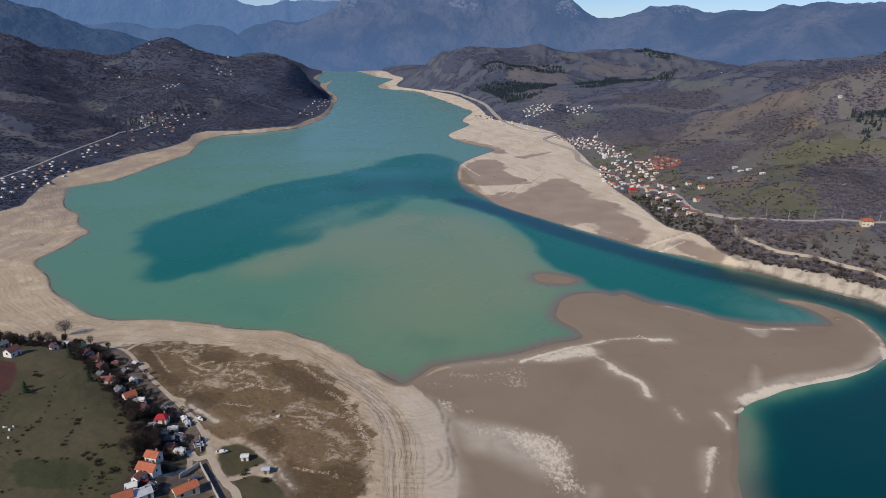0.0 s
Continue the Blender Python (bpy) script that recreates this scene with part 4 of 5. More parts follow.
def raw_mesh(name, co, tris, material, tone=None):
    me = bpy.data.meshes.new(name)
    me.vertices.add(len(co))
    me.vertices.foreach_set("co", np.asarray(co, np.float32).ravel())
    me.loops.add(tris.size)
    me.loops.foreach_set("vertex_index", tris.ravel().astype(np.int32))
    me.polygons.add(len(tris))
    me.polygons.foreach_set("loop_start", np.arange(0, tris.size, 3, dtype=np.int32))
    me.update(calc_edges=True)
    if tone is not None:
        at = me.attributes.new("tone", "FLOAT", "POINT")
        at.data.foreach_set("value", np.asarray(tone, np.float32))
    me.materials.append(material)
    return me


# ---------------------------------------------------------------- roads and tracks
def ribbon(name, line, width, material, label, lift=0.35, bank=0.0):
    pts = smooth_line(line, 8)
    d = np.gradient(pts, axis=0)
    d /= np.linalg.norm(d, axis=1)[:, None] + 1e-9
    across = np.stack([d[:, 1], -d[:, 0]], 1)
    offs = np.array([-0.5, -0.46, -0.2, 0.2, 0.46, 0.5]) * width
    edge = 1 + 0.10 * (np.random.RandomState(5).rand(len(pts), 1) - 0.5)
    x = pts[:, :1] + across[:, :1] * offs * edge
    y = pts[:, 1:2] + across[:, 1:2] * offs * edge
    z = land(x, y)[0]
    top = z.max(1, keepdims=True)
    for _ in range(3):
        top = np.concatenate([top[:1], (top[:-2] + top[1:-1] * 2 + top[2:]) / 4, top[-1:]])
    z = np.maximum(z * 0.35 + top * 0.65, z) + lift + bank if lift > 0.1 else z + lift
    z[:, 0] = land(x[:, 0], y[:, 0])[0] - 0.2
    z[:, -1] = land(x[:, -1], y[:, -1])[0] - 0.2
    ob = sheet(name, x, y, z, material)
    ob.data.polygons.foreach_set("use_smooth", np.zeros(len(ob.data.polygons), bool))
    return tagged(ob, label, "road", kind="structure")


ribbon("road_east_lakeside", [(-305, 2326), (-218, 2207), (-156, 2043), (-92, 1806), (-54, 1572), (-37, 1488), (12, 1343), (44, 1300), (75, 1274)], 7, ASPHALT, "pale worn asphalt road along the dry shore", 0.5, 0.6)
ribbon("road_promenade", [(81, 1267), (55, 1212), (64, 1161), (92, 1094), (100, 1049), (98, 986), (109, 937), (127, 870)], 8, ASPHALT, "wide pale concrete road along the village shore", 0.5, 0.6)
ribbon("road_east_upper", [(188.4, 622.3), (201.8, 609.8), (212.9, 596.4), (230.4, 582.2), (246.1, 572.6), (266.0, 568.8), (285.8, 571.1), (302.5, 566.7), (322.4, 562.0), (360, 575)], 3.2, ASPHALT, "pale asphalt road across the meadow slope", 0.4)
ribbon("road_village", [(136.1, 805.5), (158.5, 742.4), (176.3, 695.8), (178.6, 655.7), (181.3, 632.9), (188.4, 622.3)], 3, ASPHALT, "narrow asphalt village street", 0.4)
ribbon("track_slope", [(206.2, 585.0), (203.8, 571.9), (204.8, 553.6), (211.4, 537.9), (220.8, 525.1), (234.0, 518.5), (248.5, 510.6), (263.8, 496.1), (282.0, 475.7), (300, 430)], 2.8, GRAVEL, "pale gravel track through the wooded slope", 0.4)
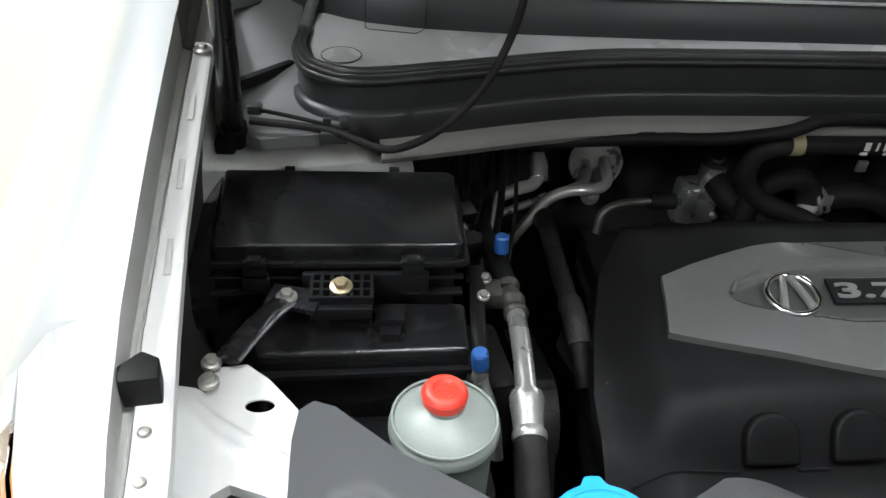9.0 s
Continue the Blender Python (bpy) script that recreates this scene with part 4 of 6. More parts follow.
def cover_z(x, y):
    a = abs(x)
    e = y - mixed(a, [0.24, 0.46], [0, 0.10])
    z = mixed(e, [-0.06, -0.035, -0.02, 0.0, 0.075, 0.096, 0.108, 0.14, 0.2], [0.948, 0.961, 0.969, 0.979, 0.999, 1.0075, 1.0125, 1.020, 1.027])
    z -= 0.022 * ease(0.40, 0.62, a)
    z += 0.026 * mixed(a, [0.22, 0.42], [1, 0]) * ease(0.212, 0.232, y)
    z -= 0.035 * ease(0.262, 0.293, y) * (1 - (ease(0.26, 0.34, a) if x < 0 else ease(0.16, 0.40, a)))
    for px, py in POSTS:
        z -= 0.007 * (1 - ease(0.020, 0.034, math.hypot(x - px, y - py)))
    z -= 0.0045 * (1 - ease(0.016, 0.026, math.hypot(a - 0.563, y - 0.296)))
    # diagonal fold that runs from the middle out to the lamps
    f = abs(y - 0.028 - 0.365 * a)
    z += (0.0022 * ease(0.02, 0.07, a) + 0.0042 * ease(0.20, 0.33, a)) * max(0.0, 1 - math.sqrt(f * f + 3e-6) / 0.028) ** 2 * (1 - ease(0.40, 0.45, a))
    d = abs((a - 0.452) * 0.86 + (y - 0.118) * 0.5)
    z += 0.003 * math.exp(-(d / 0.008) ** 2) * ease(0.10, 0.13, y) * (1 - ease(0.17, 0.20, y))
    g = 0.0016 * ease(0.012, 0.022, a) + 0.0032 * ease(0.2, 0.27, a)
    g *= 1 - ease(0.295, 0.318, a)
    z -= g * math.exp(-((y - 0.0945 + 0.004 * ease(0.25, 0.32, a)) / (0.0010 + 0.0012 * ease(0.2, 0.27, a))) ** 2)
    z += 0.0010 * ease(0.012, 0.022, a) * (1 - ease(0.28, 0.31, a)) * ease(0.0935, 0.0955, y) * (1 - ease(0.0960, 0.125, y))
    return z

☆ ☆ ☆

## [REQUIRED TASK]
Out of the preceding entries, pull every line containing the string "that".

## [COMPLETE RESPONSE]
Continue the Blender Python (bpy) script that recreates this scene with part 4 of 5. More parts follow.
Continue the Blender Python (bpy) script that recreates this scene with part 4 of 6. More parts follow.
    # diagonal fold that runs from the middle out to the lamps